YOUR TASK » Output each entry below as it stands, leaving out every picture.

┏━━

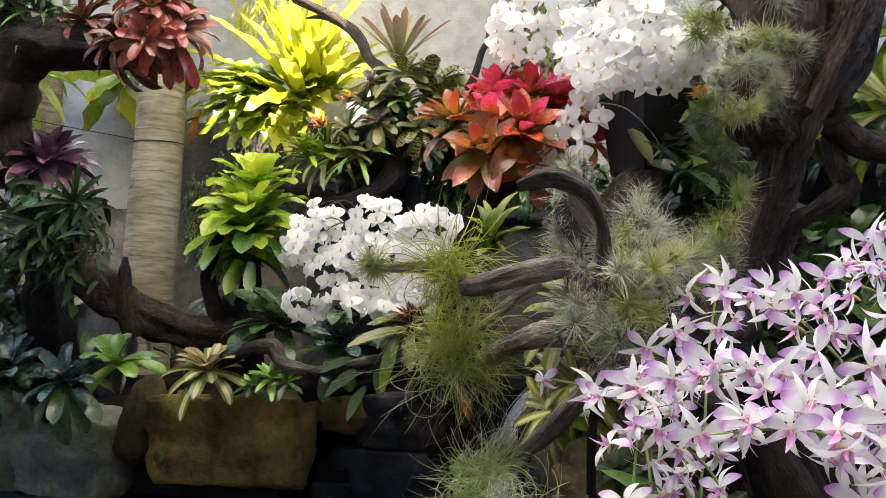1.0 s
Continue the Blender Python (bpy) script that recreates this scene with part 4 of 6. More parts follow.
limb(right_tree, "strand", [(1.2, 1.72, 0.4), (1.24, 1.76, 0.8), (1.31, 1.8, 1.05), (1.335, 1.81, 1.2), (1.37, 1.83, 1.34), (1.42, 1.85, 1.5), (1.44, 1.86, 1.85)], [0.06, 0.04, 0.026, 0.026, 0.034, 0.05, 0.06], M_WOOD_BROWN, 60, rough=0.5)
limb(right_tree, "strand", [(1.34, 1.82, 1.0), (1.38, 1.82, 1.15), (1.42, 1.83, 1.28), (1.48, 1.85, 1.42), (1.55, 1.88, 1.6)], [0.016, 0.022, 0.03, 0.04, 0.05], M_WOOD_BROWN, 61, rough=0.5)
limb(right_tree, "strand", [(1.3, 1.8, 1.3), (1.28, 1.82, 1.42), (1.3, 1.86, 1.56), (1.24, 1.92, 1.68), (1.16, 1.98, 1.76)], [0.03, 0.045, 0.05, 0.05, 0.045], M_WOOD, 62, rough=0.5)

front = thing("driftwood_roots", (1.05, 1.35, 0.2), "weathered grey-brown driftwood root plate with spreading branches", "driftwood")
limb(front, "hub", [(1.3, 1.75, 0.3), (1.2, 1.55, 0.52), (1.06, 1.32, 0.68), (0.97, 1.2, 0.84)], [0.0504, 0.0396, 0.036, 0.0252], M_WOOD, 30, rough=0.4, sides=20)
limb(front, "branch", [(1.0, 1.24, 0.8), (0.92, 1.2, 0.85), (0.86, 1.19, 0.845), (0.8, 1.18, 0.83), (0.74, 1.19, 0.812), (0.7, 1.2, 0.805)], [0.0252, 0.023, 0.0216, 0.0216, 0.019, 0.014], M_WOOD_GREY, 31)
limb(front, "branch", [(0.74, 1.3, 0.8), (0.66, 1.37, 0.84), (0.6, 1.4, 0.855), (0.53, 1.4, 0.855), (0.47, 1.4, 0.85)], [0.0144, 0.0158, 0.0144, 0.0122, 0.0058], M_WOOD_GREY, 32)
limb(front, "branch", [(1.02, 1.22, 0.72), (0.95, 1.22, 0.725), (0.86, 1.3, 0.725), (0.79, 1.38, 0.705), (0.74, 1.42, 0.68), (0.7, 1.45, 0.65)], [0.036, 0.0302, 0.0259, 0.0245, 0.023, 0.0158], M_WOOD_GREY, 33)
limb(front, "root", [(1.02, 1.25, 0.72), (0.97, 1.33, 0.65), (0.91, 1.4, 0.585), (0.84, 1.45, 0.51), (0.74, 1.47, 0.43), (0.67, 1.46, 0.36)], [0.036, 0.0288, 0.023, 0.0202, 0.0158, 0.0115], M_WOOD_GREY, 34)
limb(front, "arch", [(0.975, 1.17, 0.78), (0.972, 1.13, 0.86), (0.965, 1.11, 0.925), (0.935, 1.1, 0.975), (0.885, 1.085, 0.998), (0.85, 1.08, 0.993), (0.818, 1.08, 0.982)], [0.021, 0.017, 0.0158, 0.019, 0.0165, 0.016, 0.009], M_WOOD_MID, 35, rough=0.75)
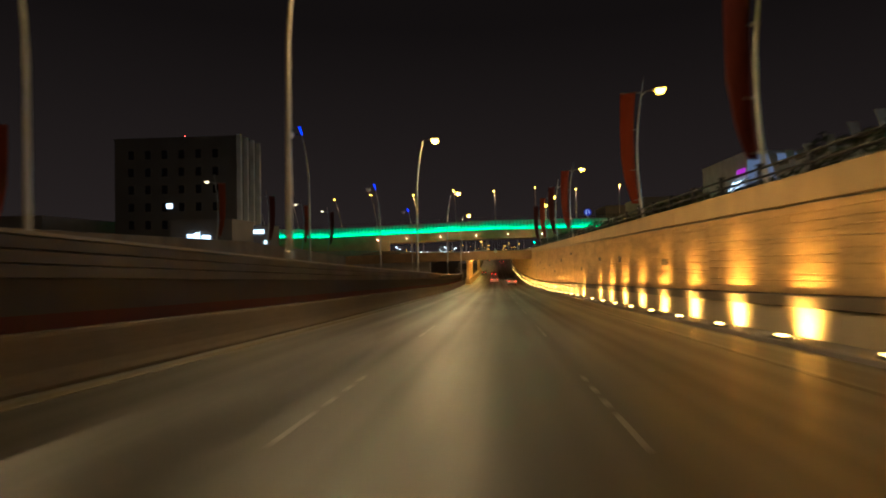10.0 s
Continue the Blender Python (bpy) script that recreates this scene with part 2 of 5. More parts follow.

┗━━

SOLUTION TO THIS TASK »
1.0 s
Continue the Blender Python (bpy) script that recreates this scene with part 4 of 6. More parts follow.
limb(right_tree, "strand", [(1.2, 1.72, 0.4), (1.24, 1.76, 0.8), (1.31, 1.8, 1.05), (1.335, 1.81, 1.2), (1.37, 1.83, 1.34), (1.42, 1.85, 1.5), (1.44, 1.86, 1.85)], [0.06, 0.04, 0.026, 0.026, 0.034, 0.05, 0.06], M_WOOD_BROWN, 60, rough=0.5)
limb(right_tree, "strand", [(1.34, 1.82, 1.0), (1.38, 1.82, 1.15), (1.42, 1.83, 1.28), (1.48, 1.85, 1.42), (1.55, 1.88, 1.6)], [0.016, 0.022, 0.03, 0.04, 0.05], M_WOOD_BROWN, 61, rough=0.5)
limb(right_tree, "strand", [(1.3, 1.8, 1.3), (1.28, 1.82, 1.42), (1.3, 1.86, 1.56), (1.24, 1.92, 1.68), (1.16, 1.98, 1.76)], [0.03, 0.045, 0.05, 0.05, 0.045], M_WOOD, 62, rough=0.5)

front = thing("driftwood_roots", (1.05, 1.35, 0.2), "weathered grey-brown driftwood root plate with spreading branches", "driftwood")
limb(front, "hub", [(1.3, 1.75, 0.3), (1.2, 1.55, 0.52), (1.06, 1.32, 0.68), (0.97, 1.2, 0.84)], [0.0504, 0.0396, 0.036, 0.0252], M_WOOD, 30, rough=0.4, sides=20)
limb(front, "branch", [(1.0, 1.24, 0.8), (0.92, 1.2, 0.85), (0.86, 1.19, 0.845), (0.8, 1.18, 0.83), (0.74, 1.19, 0.812), (0.7, 1.2, 0.805)], [0.0252, 0.023, 0.0216, 0.0216, 0.019, 0.014], M_WOOD_GREY, 31)
limb(front, "branch", [(0.74, 1.3, 0.8), (0.66, 1.37, 0.84), (0.6, 1.4, 0.855), (0.53, 1.4, 0.855), (0.47, 1.4, 0.85)], [0.0144, 0.0158, 0.0144, 0.0122, 0.0058], M_WOOD_GREY, 32)
limb(front, "branch", [(1.02, 1.22, 0.72), (0.95, 1.22, 0.725), (0.86, 1.3, 0.725), (0.79, 1.38, 0.705), (0.74, 1.42, 0.68), (0.7, 1.45, 0.65)], [0.036, 0.0302, 0.0259, 0.0245, 0.023, 0.0158], M_WOOD_GREY, 33)
limb(front, "root", [(1.02, 1.25, 0.72), (0.97, 1.33, 0.65), (0.91, 1.4, 0.585), (0.84, 1.45, 0.51), (0.74, 1.47, 0.43), (0.67, 1.46, 0.36)], [0.036, 0.0288, 0.023, 0.0202, 0.0158, 0.0115], M_WOOD_GREY, 34)
limb(front, "arch", [(0.975, 1.17, 0.78), (0.972, 1.13, 0.86), (0.965, 1.11, 0.925), (0.935, 1.1, 0.975), (0.885, 1.085, 0.998), (0.85, 1.08, 0.993), (0.818, 1.08, 0.982)], [0.021, 0.017, 0.0158, 0.019, 0.0165, 0.016, 0.009], M_WOOD_MID, 35, rough=0.75)
10.0 s
Continue the Blender Python (bpy) script that recreates this scene with part 2 of 5. More parts follow.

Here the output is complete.